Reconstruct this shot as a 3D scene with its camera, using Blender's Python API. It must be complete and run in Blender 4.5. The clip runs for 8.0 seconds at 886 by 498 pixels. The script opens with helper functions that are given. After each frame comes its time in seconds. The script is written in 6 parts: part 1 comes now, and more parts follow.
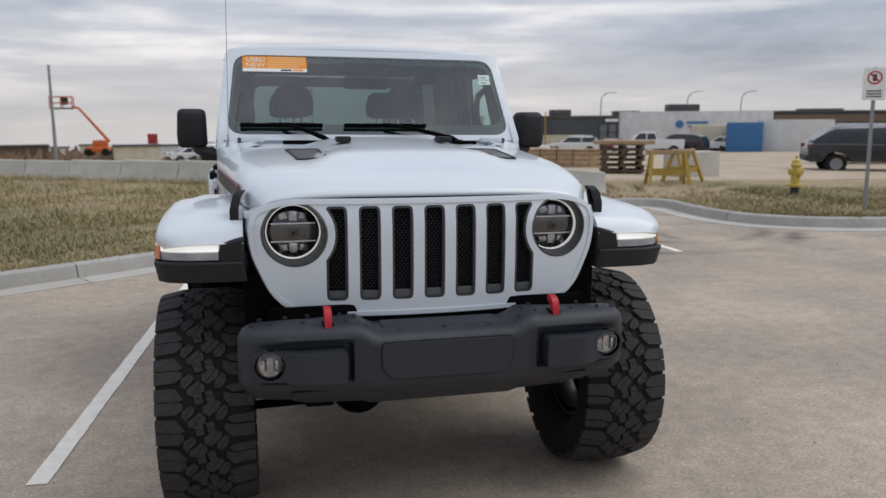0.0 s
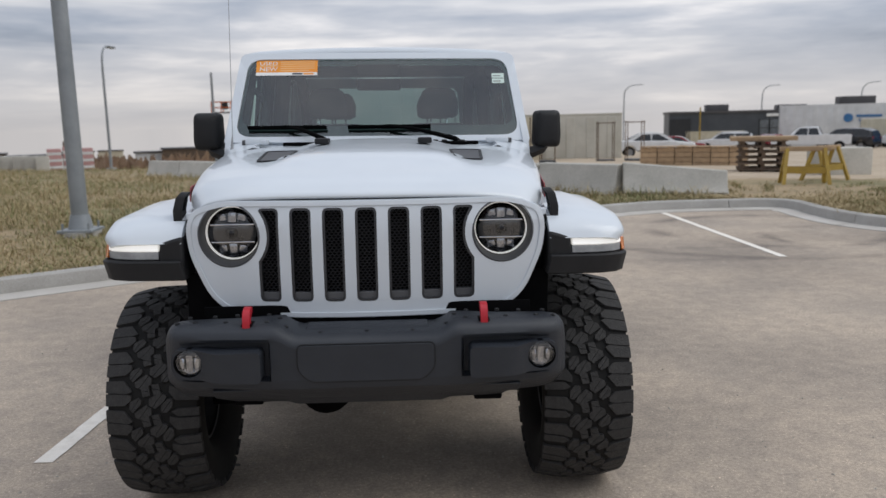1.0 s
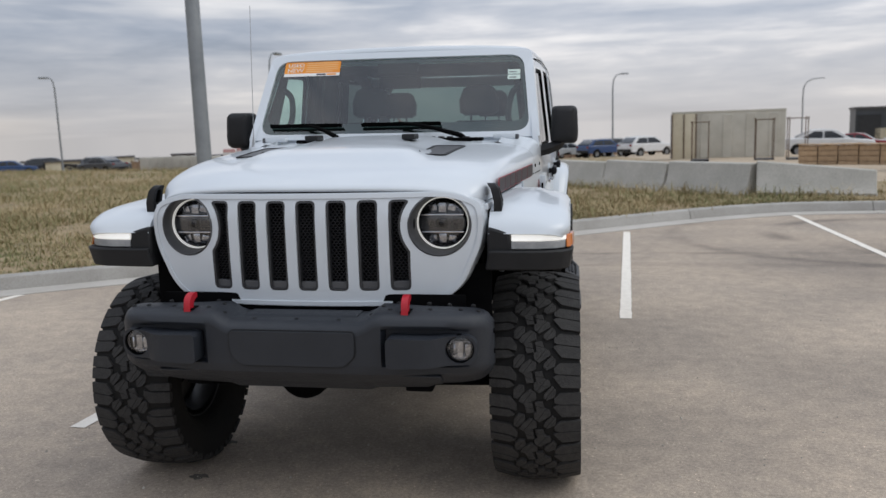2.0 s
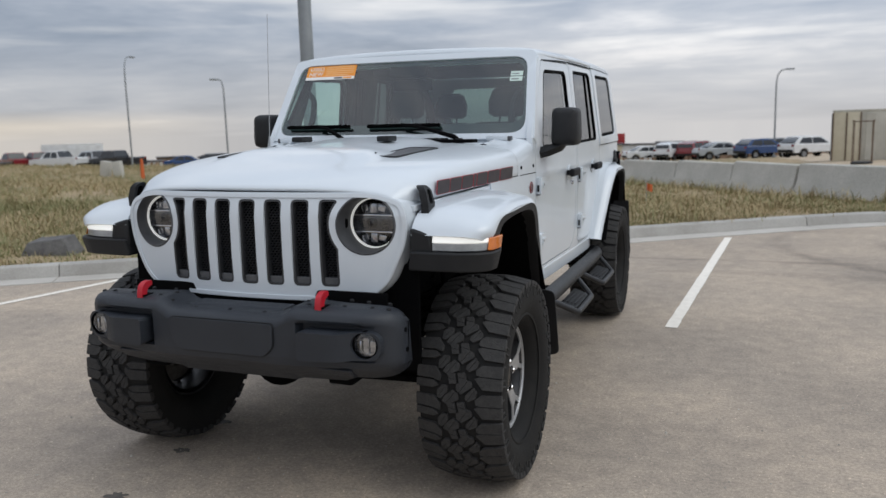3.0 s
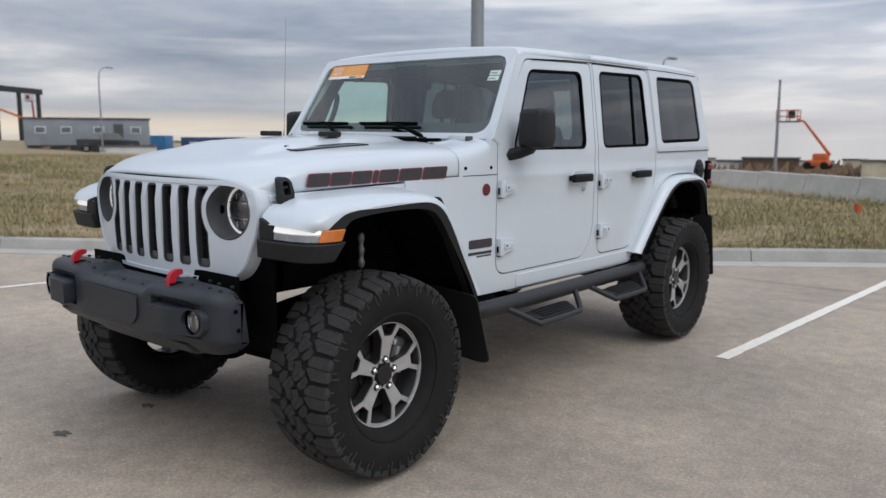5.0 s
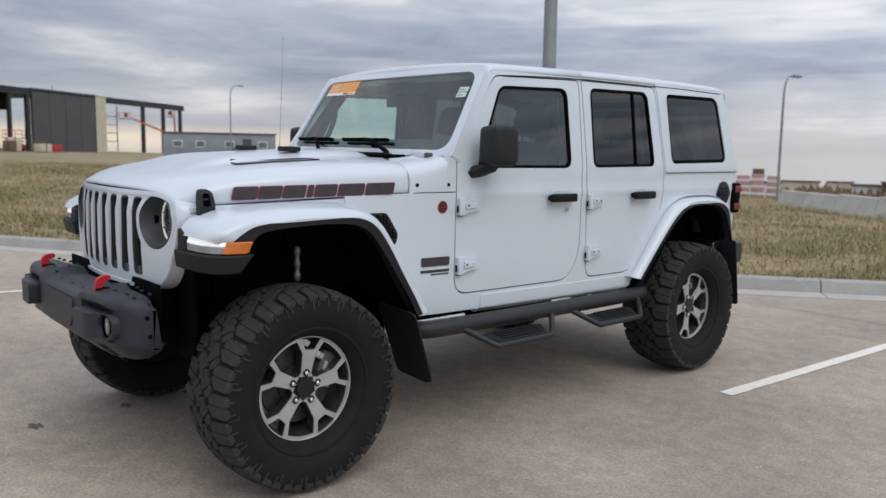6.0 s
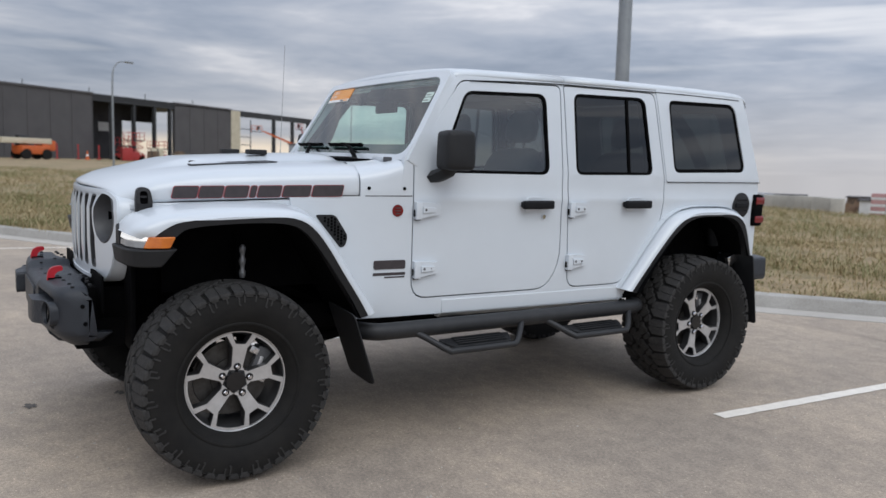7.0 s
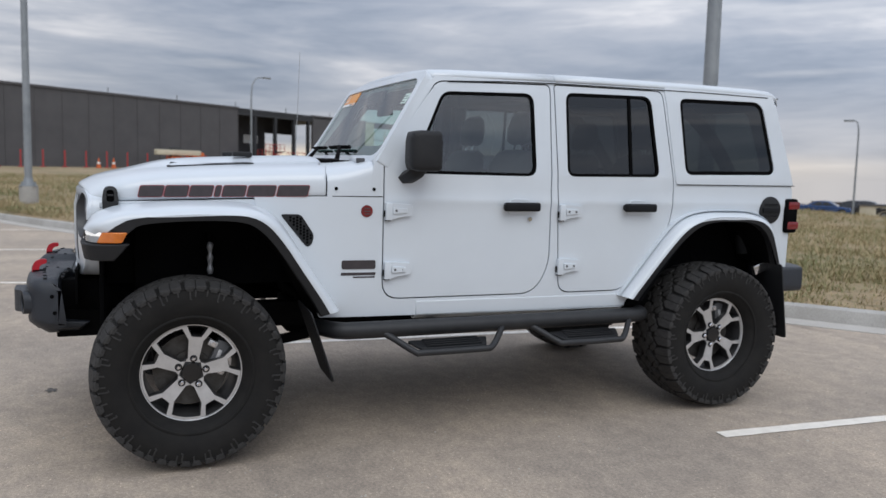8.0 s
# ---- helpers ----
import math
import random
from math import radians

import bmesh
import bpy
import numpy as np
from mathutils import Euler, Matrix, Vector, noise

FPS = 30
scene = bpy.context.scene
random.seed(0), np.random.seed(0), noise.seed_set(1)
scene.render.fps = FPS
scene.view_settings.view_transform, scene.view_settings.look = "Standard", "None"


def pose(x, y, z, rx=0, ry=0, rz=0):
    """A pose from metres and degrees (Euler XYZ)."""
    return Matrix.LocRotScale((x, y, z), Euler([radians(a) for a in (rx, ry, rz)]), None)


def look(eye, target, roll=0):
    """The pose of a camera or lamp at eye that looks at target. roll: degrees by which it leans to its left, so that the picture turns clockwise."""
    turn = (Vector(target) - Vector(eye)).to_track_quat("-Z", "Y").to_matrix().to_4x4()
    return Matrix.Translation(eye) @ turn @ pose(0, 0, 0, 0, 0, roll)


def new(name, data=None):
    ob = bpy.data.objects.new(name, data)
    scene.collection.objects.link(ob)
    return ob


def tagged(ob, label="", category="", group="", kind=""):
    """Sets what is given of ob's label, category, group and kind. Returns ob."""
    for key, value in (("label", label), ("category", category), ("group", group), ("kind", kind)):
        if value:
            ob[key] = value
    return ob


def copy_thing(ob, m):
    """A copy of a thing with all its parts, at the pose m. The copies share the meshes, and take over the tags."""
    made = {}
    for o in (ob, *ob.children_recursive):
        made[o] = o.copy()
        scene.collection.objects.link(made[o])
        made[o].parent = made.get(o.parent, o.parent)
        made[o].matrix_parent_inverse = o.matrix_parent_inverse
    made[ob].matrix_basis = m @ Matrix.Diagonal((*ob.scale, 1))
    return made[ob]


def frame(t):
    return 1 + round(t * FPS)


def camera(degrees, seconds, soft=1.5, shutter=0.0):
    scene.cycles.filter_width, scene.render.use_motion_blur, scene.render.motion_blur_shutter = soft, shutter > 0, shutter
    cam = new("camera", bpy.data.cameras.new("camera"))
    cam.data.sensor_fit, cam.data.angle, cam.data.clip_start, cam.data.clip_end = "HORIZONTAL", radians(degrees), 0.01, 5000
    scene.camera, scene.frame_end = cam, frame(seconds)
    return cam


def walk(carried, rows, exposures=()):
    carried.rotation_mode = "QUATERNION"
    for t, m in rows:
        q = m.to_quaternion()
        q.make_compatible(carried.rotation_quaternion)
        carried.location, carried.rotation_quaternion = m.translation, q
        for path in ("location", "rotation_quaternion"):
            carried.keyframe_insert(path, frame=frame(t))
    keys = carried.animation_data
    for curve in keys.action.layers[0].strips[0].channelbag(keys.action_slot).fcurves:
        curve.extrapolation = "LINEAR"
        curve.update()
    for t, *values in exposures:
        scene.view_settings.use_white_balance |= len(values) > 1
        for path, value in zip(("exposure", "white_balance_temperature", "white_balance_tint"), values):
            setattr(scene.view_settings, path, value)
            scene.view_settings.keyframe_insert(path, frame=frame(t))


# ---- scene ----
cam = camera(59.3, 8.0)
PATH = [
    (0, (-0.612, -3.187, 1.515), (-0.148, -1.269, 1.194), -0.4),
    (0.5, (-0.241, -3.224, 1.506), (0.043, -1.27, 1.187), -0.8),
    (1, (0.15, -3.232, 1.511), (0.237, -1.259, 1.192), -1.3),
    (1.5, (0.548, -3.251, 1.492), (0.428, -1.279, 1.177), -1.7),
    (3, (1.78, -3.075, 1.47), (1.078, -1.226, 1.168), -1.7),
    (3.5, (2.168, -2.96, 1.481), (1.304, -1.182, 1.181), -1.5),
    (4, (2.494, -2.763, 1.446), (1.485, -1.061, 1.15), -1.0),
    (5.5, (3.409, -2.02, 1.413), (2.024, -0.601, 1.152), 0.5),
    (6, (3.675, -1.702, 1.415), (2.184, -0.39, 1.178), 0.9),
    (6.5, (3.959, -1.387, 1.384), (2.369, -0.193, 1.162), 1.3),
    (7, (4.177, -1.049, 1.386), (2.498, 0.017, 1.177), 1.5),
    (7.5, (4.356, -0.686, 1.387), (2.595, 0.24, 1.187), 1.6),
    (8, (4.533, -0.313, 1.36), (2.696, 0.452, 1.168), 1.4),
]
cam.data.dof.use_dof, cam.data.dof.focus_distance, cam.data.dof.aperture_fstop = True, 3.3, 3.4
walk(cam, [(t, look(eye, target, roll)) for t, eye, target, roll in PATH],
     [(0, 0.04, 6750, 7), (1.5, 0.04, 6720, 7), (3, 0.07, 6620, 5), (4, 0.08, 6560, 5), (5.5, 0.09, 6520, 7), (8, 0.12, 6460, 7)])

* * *

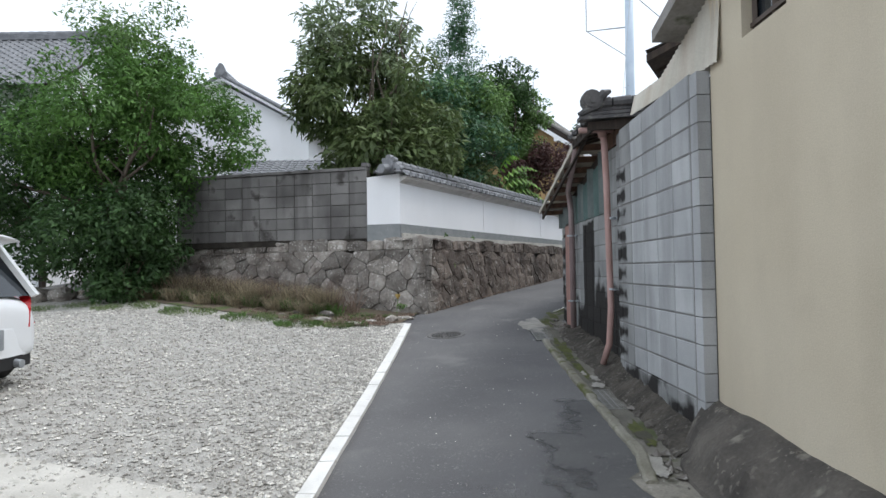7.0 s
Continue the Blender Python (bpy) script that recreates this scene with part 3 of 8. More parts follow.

• [Work to do]: From the listing above, pick out each line where the word "category" appears.

• [Written answer]:
def tagged(ob, label="", category="", group="", kind=""):
    """Sets what is given of ob's label, category, group and kind. Returns ob."""
    for key, value in (("label", label), ("category", category), ("group", group), ("kind", kind)):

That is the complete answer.